Ahmed Skali: QAnon is destructive in the realms of health and politics
|Date:||08 November 2022|
Assistant Professor Ahmed Skali (FEB’s Global Economics and Management department) has always been interested in political economy and whether and how humans cooperate. Particularly, his research focuses on the interplay of culture, institutions, and human behavior. With his research Skali aims to discover what triggers the rise of destructive social movements (and linked conspiracy theories) that threaten our social and political institutions and what motivates people to participate in these movements. Together with co-authors Ho Fai Chan (Queensland University of Technology), Stephanie Rizio (FEB) and Benno Torgler (Queensland University of Technology), Skali investigates whether social distancing restrictions are met with conspiratorial backlash, and if so, why, and whether there are public health consequences.
With the qualifier that this is work in progress, the most important thing Skali and co-authors found so far is that, in 2020, the announcement of social distancing measures in the United States led to a sharp rise in people searching for QAnon on Google. ‘People appear to respond very negatively to restrictions on civil liberties. In isolation, skepticism of authority is a good thing: we are not advocating that people should just do as they are told. Evidence-based skepticism should for sure be encouraged’, the assistant professor states. But that is not what happened: people turned in large numbers towards a set of conspiratorial ideas whose original claim to fame was that Democrat politicians ran a satanic-pedophile child trafficking ring from the basement of a pizzeria in Washington DC. Skali: ‘There is zero evidence for that. Of course, searching for a conspiracy theory is not the same as believing it, but we also show that Google searches for non-mainstream political ideas predict actual voting behavior. So, there is cause for concern here.’

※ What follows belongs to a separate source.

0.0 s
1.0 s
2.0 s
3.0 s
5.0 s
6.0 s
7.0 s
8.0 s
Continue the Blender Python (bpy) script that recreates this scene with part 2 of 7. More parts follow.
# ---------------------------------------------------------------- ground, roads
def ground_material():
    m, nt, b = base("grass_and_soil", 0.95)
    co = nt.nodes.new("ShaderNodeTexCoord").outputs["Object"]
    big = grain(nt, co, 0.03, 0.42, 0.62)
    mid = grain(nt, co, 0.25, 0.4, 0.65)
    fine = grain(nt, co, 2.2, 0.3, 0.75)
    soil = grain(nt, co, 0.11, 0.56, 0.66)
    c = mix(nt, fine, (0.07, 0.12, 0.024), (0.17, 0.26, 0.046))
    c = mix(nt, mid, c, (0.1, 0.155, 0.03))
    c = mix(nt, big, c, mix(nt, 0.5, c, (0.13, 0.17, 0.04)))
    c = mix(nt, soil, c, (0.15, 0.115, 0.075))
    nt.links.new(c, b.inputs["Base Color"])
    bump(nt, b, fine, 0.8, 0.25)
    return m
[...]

Distrust in medical institutions
Though they cannot say for certain, Skali and co-authors think these results are transferable to conspiracy theories and other types of health misinformation regarding other diseases. ‘Perhaps the single defining message of QAnon in its relation to COVID-19 is that the whole pandemic is a scam orchestrated by shadowy elites in order to remove civil liberties. If one accepts that message, then one’s trust in government and medical institutions is damaged for some time. We think this could likely lead to distrust of COVID-19 vaccines, which then might become distrust of vaccines in general.’ In this light, It is interesting to note that QAnon turned out to be quite popular among the wellness and spirituality community, as an example from California illustrates, where distrust of evidence-based medicine was already high.

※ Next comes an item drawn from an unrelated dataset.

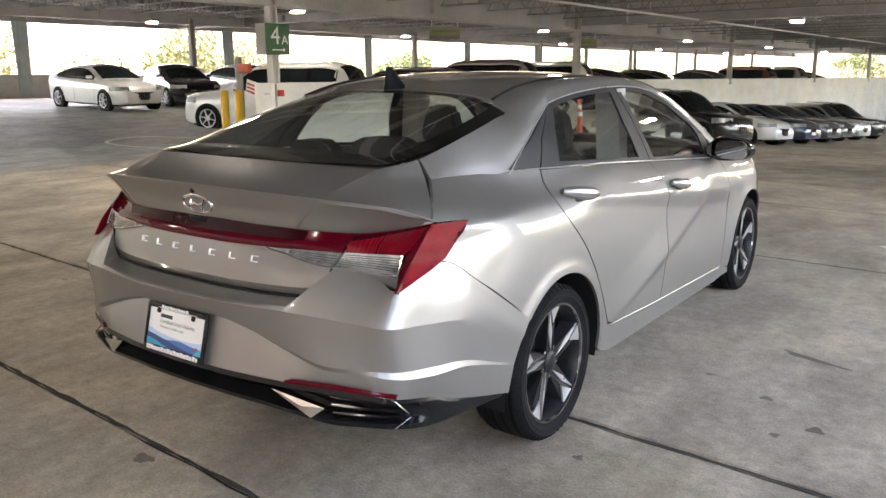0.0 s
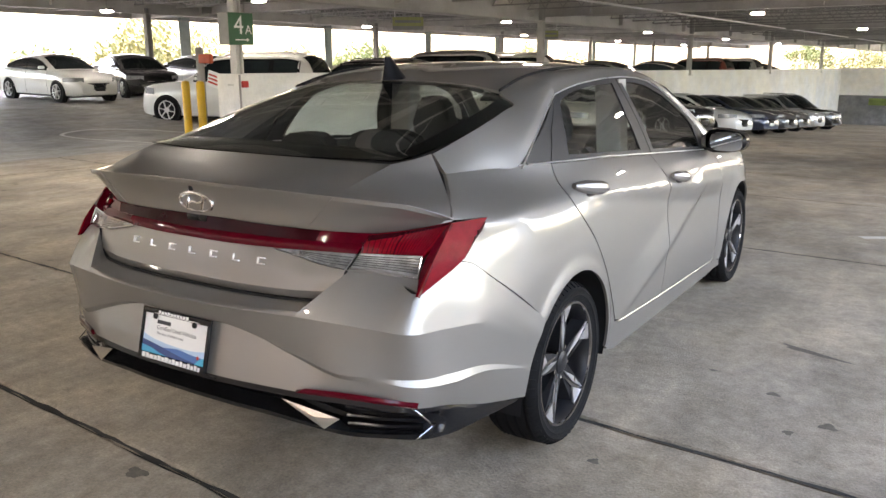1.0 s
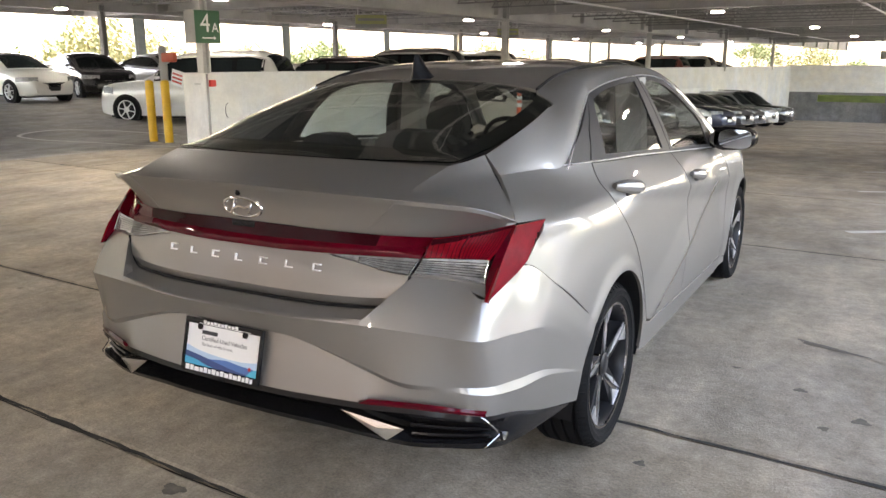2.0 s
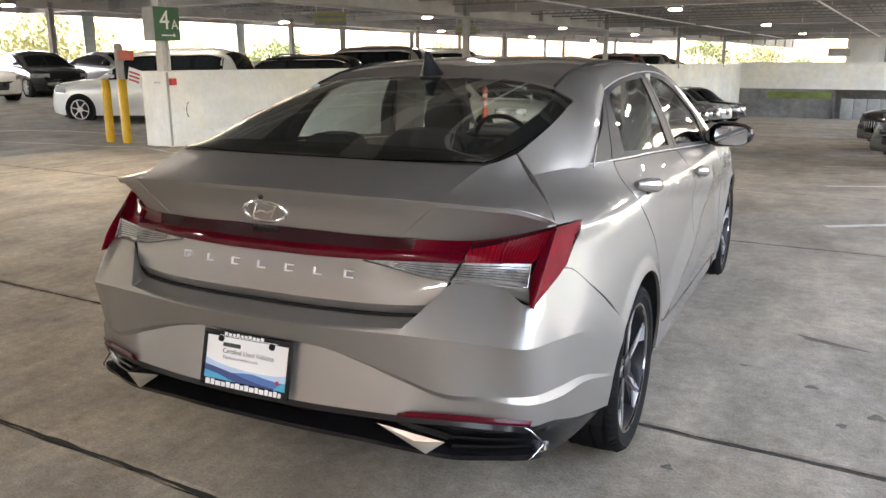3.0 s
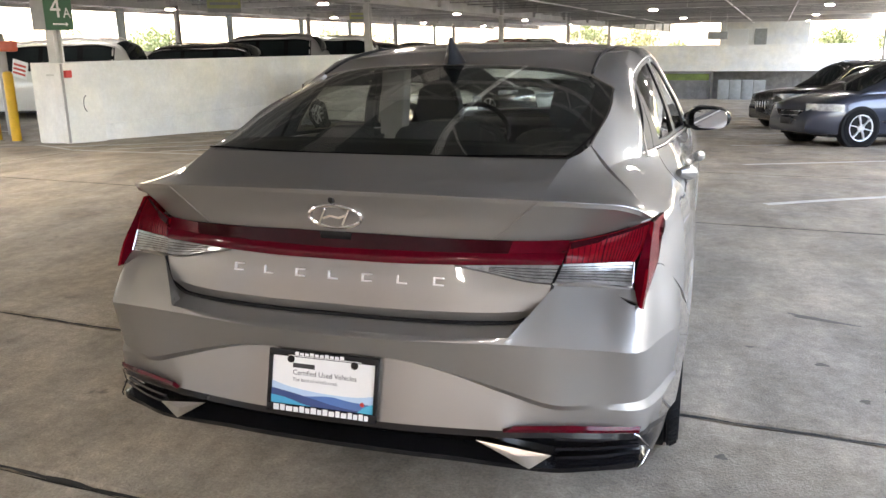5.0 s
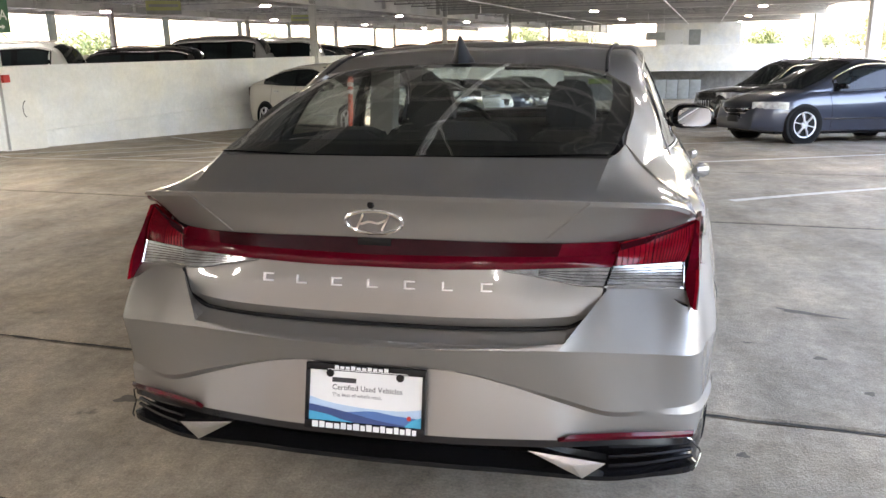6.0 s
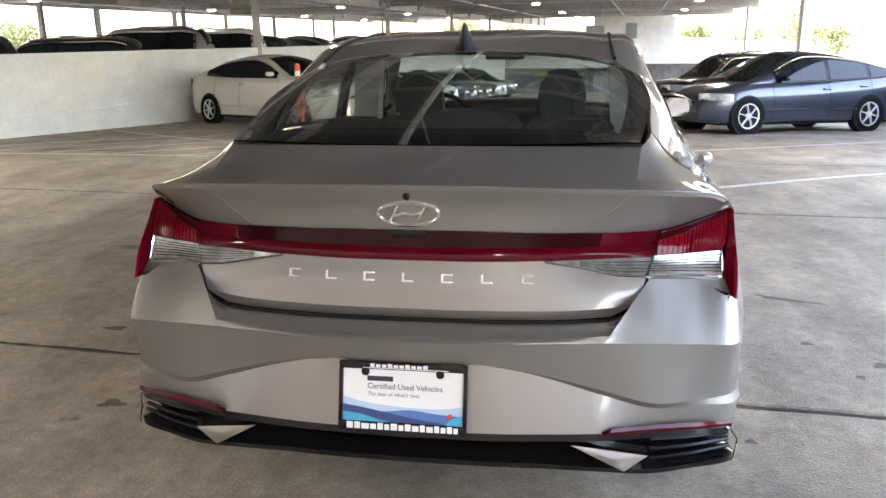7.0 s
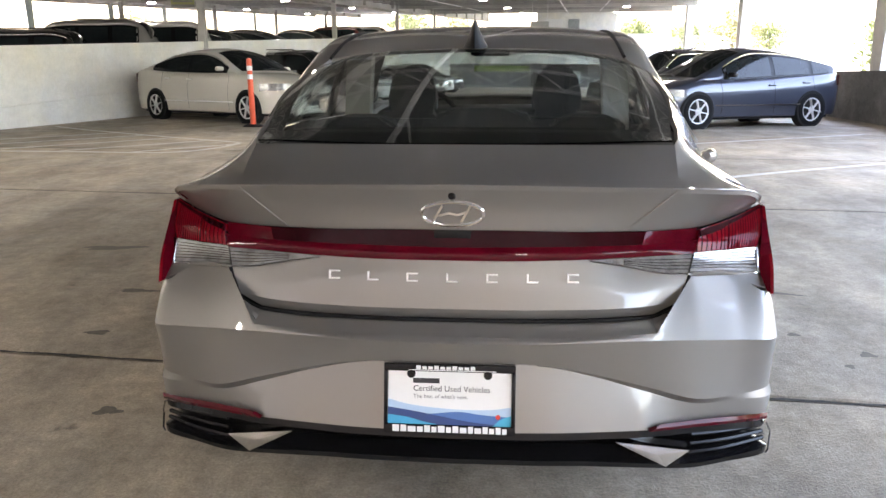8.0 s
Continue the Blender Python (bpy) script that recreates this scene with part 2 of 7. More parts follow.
def add_panel(bm, poly, shape, step=0.03, side=1):
    """A panel with the outline poly in (y, z), on the skin x = shape(y, z)."""
    ys, zs = [p[0] for p in poly], [p[1] for p in poly]
    y = min(ys)
    while y < max(ys):
        z = min(zs)
        while z < max(zs):
            c = clip_to_cell(poly, y, y + step, z, z + step)
            if len(c) > 2 and abs(sum(c[i][0] * c[(i + 1) % len(c)][1] - c[(i + 1) % len(c)][0] * c[i][1] for i in range(len(c)))) > 1e-7:
                vs = []
                for a, b in c:
                    if not vs or (abs(a - vs[-1][0]) + abs(b - vs[-1][1])) > 1e-5:
                        vs.append((a, b))
                if len(vs) > 2:
                    f = [bm.verts.new((side * shape(a, b), a, b)) for a, b in vs]
                    bm.faces.new(f if side > 0 else f[::-1])
            z += step
        y += step
    bmesh.ops.remove_doubles(bm, verts=bm.verts[:], dist=2e-5)
    return bm


def thicken(bm, depth, centre=(0, 2.0, 0.7)):
    """Turns the faces outwards from centre and gives the sheet its thickness inwards."""
    bmesh.ops.remove_doubles(bm, verts=bm.verts[:], dist=2e-5)
    bmesh.ops.recalc_face_normals(bm, faces=bm.faces[:])
    c = Vector(centre)
    if sum((f.calc_center_median() - c).dot(f.normal) * f.calc_area() for f in bm.faces) < 0:
        bmesh.ops.reverse_faces(bm, faces=bm.faces[:])
    if depth:
        bmesh.ops.solidify(bm, geom=bm.faces[:], thickness=depth)
    return bm


def flange(bm, depth, side):
    """Folds the free edges of a side panel inwards."""
    bmesh.ops.remove_doubles(bm, verts=bm.verts[:], dist=2e-4)
    bmesh.ops.dissolve_degenerate(bm, edges=bm.edges[:], dist=1e-4)
    bm.normal_update()
    turned = [f for f in bm.faces if f.normal.x * side < 0]
    if turned:
        bmesh.ops.reverse_faces(bm, faces=turned)
    rim = [e for e in bm.edges if e.is_boundary]
    r = bmesh.ops.extrude_edge_only(bm, edges=rim)
    for v in r["geom"]:
        if isinstance(v, bmesh.types.BMVert):
            v.co.x -= side * depth
    return bm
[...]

The assistant professor emphasizes that it is very important to understand what triggers the rise of destructive social movements. ‘While we must stress that this result is correlational, we show that QAnon can explain approximately 7,500 deaths in the United States alone between the period March – May 2020. Again, we have no way to isolate causality, but it is not far-fetched to think that, if you believe the pandemic is a scam, you do not practice any form of social distancing or additional hygiene. Beyond health, QAnon has also been destructive in the political realm: the Capitol attack of January 6, 2021, where the QAnon shaman featured prominently, should serve as a stark reminder of just how destructive false beliefs can be.

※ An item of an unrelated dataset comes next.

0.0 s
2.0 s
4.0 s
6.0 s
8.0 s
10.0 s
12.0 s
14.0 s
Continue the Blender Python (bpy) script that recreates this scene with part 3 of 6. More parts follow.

Bill Gates, Google and social media
An interesting detail Skali and colleagues discovered from their research is that Bill Gates has never been as ‘popular’ (most searched for), in the entire history of Google searches (from 2004 onwards), as he was immediately after social distancing measures were introduced. ‘That is because Bill Gates is an often-targeted scapegoat of QAnon and other conspiracy theories, with various claims ranging from micro-chipping all of humanity to forced sterilizations. Even someone who spends as much time under the public eye as Gates can come under much more intense scrutiny when rumors are spread about them.’
Studying whether and how humans cooperate has been a research focus of Skali and his co-authors for a long time now. When early in the pandemic, they saw signs on social media (and in the physical world, in Australia) that a non-trivial number of people did not seem keen to cooperate with the various health measures, they wanted to understand this on a deeper level. ’Indeed some did not appear to believe there was a significant health crisis at all. Then we came across media reports talking about the stance of QAnon vis-à-vis COVID-19, and we thought: how can we know what people are thinking? The answer was: ask Google.’
Global health outcomes
As we live in a globalized world, Skali would like to further investigate the health outcomes QAnon had on a global level in the pandemic. ‘While we have some preliminary results that show that interest in QAnon rose around the world, we do not yet know if health outcomes were also affected. Early in the pandemic, protesters in Australia chanted “arrest Bill Gates”; here in the Netherlands, I have seen people at Albert Heijn walking around without a mask (when it was compulsory) loudly saying “Er is geen pandemie” (There is no pandemic). The reach of these ideas is thus clearly global and there is much we need to understand.’